L’analyse de Colonna, une évaluation de la neutralité de l’Unrwa rédigée avec l’aide de trois instituts nordiques de recherche et qui a été publiée lundi, montre clairement qu’Israël n’a pas encore étayé une seule de ses allégations plus larges sur l’implication du personnel de l’Unrwa dans le Hamas ou le Jihad islamique.

Elle note qu’en mars « Israël a fait des allégations publiques selon lesquelles un nombre important d’employés de l’Unrwa sont membres d’organisations terroristes ». « Cependant, Israël n’a pas encore fourni de preuves à l’appui de ces allégations », dit le rapport.

En même temps que le rapport Colonna, une évaluation plus détaillée a été envoyée aux Nations Unies par les trois organismes nordiques de recherche — l’Institut Raoul Wallenberg des droits humains et du droit humanitaire, basé en Suède ; l’Institut norvégien Chr Michelsen et l’Institut danois pour les droits humains.

Leur rapport dit : «  Les autorités israéliennes n’ont à ce jour fourni aucune preuve à l’appui [de leurs allégations], ni répondu aux lettres de l’Unrwa en mars, puis en avril, demandant les noms et les preuves qui permettraient à l’Unrwa d’ouvrir une enquête. »

Le Secrétaire général des Nations Unies, António Guterres, a dit lundi qu’il acceptait les recommandations du rapport Colonna sur les manières d’améliorer la capacité de l’Unrwa à surveiller les problèmes de neutralité et les résoudre.

« Pour aller de l’avant, le secrétaire général appelle toutes les parties prenantes à soutenir activement l’Unrwa, étant donné que c’est une ligne de vie pour les réfugiés de Palestine dans la région », a dit dans une déclaration le porte-parole en chef des Nations Unies, Stéphane Dujarric.

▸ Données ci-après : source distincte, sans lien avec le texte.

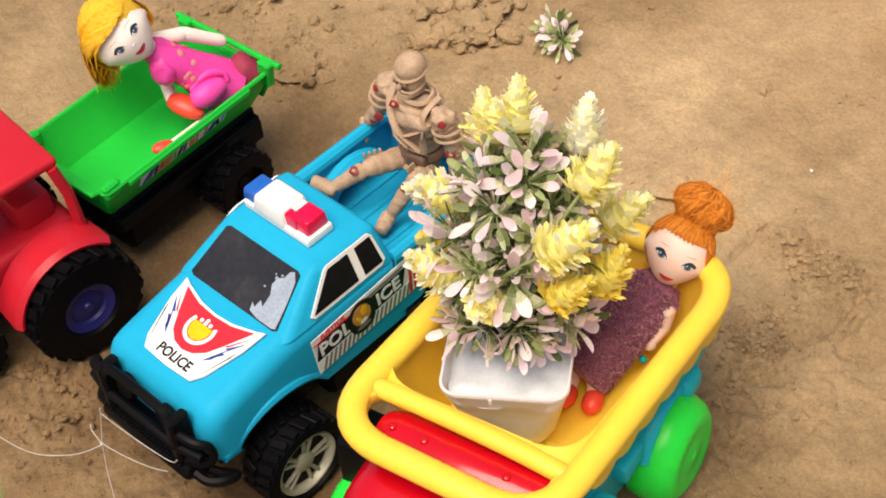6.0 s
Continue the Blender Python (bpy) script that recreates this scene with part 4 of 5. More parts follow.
def doll_head(bm, m, r, skin, hair, hairline, gap=0.44, eye_z=-0.03, lip_z=-0.58, glance=0.0, size=1.0):
    """A vinyl head, facing -y under m, with a painted face and a cap of hair; hairline(u) is true where hair grows."""
    at, face = doll_skull(r)
    skull = bmesh.new()
    bmesh.ops.create_icosphere(skull, subdivisions=5, radius=1.0)
    for v in skull.verts:
        v.co = at(v.co.normalized())
    for f in skull.faces:
        f.material_index = skin
    put(bm, skull, m)
    put(bm, blob(r[0] * 0.075, r[1] * 0.06, r[2] * 0.065, Matrix.Translation(face(0, lip_z + 0.29, 0.962)), 3, mi=skin), m)
    for k in (-1, 1):
        cx, e = k * gap, size
        put(bm, blob(r[0] * 0.10, r[1] * 0.13, r[2] * 0.16, pose(k * r[0] * 0.94, r[1] * 0.10, -r[2] * 0.14), 3, mi=skin), m)
        lid = [(cx + k * 0.21 * e * (2 * i / 10 - 1), eye_z + e * (0.112 * math.sin(math.pi * i / 10) ** 0.8 + 0.03 * (i / 10))) for i in range(11)]
        low = [(x, eye_z + e * (-0.095 * math.sin(math.pi * i / 10) + 0.03 * (i / 10))) for i, (x, z) in enumerate(lid)]
        paint(bm, m, face, lid, low, 8, 1.006)
        paint(bm, m, face, *disc(cx + glance, eye_z + 0.022 * e, 0.120 * e, 0.108 * e), 6, 1.010)
        paint(bm, m, face, *disc(cx + glance, eye_z + 0.026 * e, 0.062 * e, 0.066 * e), 5, 1.013)
        paint(bm, m, face, *disc(cx + glance - 0.04 * e, eye_z + 0.065 * e, 0.026 * e, 0.026 * e), 8, 1.016)
        lash = [(x + k * 0.05 * e * (i / 10) ** 2, z + e * (0.026 + 0.055 * math.sin(math.pi * i / 10) + 0.045 * (i / 10) ** 2)) for i, (x, z) in enumerate(lid)]
        paint(bm, m, face, lash, [(x, z - 0.036 * e * math.sin(math.pi * i / 10)) for i, (x, z) in enumerate(lid)], 5, 1.019)
        paint(bm, m, face, low, [(x, z - 0.014 * e) for x, z in low], 9, 1.010)
        brow = [(cx + k * (0.20 * (2 * i / 8 - 1) + 0.02), eye_z + 0.285 + 0.055 * math.sin(math.pi * (0.15 + 0.75 * i / 8))) for i in range(9)]
        paint(bm, m, face, brow, [(x, z - 0.020 * math.sin(math.pi * (i + 0.5) / 9)) for i, (x, z) in enumerate(brow)], 9, 1.006)
    # smiling lips, with a line of white teeth
    span = [-1 + i / 6 for i in range(13)]
    mouth = [(0.235 * x, lip_z + 0.055 * x * x) for x in span]
    over = [(0.235 * x, lip_z + 0.055 * x * x + 0.062 * (1 - abs(x)) ** 0.5 * (0.72 + 0.5 * min(abs(x), 0.3) / 0.3 * 0.56)) for x in span]
    under = [(0.235 * x, lip_z + 0.055 * x * x - 0.105 * (1 - x * x) ** 0.7) for x in span]
    paint(bm, m, face, over, mouth, 7, 1.012)
    paint(bm, m, face, mouth, under, 7, 1.014)
    paint(bm, m, face, [(x * 0.62, z + 0.006) for x, z in mouth], [(x * 0.62, z - 0.012) for x, z in mouth], 5, 1.017)
    # hair cap
    cap = bmesh.new()
    bmesh.ops.create_icosphere(cap, subdivisions=5, radius=1.0)
    bmesh.ops.delete(cap, geom=[f for f in cap.faces if not hairline(f.calc_center_median().normalized())], context="FACES")
    for v in cap.verts:
        v.co = at(v.co.normalized(), 1.035 + 0.012 * noise.noise(v.co * 9))
    for f in cap.faces:
        f.material_index = hair
    put(bm, cap, m)
    return at


def lock(bm, rng, points, count, spread, mi, width):
    """A lock of hair: strands that share one curve, parted by spread and drawn together at its ends."""
    n = len(points)
    for _ in range(count):
        off = Vector((rng.gauss(0, 1), rng.gauss(0, 1), rng.gauss(0, 1))) * spread
        beat = rng.uniform(0, 6.28)
        pts = [p + off * (0.35 + 0.65 * math.sin(math.pi * i / (n - 1))) + off.cross(Vector((0.3, 0.5, 0.8))) * 0.25 * math.sin(beat + 5 * i / n) for i, p in enumerate(points)]
        strands(bm, rng, 1, lambda g: (pts, off), mi if rng.random() < 0.65 else 10, width)


DOLL_MATS = [SKIN, HAIR, PLUSH, PLUSHPINK, SHOERED, EYEDARK, EYEBLUE, LIP, WHITE, BROW, HAIRLIGHT]


def fuzzy(bm, rng, centre_a, centre_b, ra, rb, flat, count, mis):
    """Short plush tufts over a tapered body between two points."""
    a, b = Vector(centre_a), Vector(centre_b)
    q = (b - a).to_track_quat("Z", "Y").to_matrix()
    for _ in range(count):
        t, an = rng.random(), rng.uniform(0, 2 * math.pi)
        r = ra + (rb - ra) * t
        out = q @ Vector((math.cos(an), flat * math.sin(an), 0))
        p = a.lerp(b, t) + out * r
        tip = p + out.normalized() * rng.uniform(0.0005, 0.0014) + Vector((rng.uniform(-1, 1), rng.uniform(-1, 1), rng.uniform(-1, 1))) * 0.0009
        side = out.cross(Vector((rng.uniform(-1, 1), rng.uniform(-1, 1), rng.uniform(-1, 1)))).normalized() * 0.0006
        v = [bm.verts.new(p - side), bm.verts.new(p + side), bm.verts.new(tip)]
        bm.faces.new(v).material_index = mis[1] if rng.random() < mis[2] + 0.3 * abs(math.cos(an)) ** 3 * mis[2] * 3 else mis[0]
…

L’analyse Colonna montre clairement que l’Unrwa est «  indispensable » aux Palestiniens de toute la région.

« En l’absence d’une solution politique entre Israël et les Palestiniens, l’Unrwa reste crucial en ce qu’il fournit une aide humanitaire vitale et des services sociaux essentiels, particulièrement dans les domaines de la santé et de l’éducation, aux réfugiés palestiniens à Gaza, en Jordanie, au Liban, en Syrie et en Cisjordanie », dit l’analyse. « En tant que tel, l’Unrwa est irremplaçable et indispensable au développement humain et économique des Palestiniens. De plus, beaucoup voient l’Unrwa comme une ligne de vie humanitaire. »

L’analyse de Colonna suggère plusieurs façons d’améliorer des garde-fous de neutralité pour les plus de 32000 membres du personnel de l’Unrwa, par exemple étendre la capacité du service de contrôle interne, fournir plus de formation en présentiel et plus de soutien des pays donateurs. Mais elle note qu’ils sont déjà plus rigoureux que la plupart des autres institutions comparables.

« L’analyse a révélé que l’Unrwa a établi un nombre important de mécanismes et de procédures pour garantir la conformité avec les principes humanitaires, mettant l’accent sur le principe de neutralité, et qu’il possède une approche de la neutralité plus développée que d’autres entités similaires des Nations Unies ou des ONG. »

Une des critiques israéliennes fréquentes de l’Unrwa est que ses écoles dans toute la région utilisent des manuels de l’Autorité palestinienne avec un contenu antisémite. Le rapport technique fourni par les institutions nordiques, cependant, a découvert très peu de preuves de ces allégations.

« Trois évaluations internationales des manuels de l’Autorité palestinienne dans les dernières années ont offert une peinture nuancée », dit le rapport. « Deux ont identifié la présence de biais et de contenu hostile, mais aucune preuve d’un contenu antisémite. La troisième évaluation, par l’Institut Georg Eckert [basé en Allemagne] a étudié 156 manuels de l’Autorité palestinienne et trouvé deux exemples dont il a jugé qu’ils affichaient des motifs antisémites, mais il a noté que l’un d’eaux avait déjà été enlevé et que l’autre avait été modifié. »

L’absence à ce jour de toute preuve pour étayer les allégations d’Israël a soulevé des questions sur la décision instantanée des pays donateurs de couper des millions de dollars de subventions à l’Unrwa, alors que le nombre de morts à Gaza est monté en flèche, que le système de santé s’est effondré et que la famine a commencé à se faire sentir.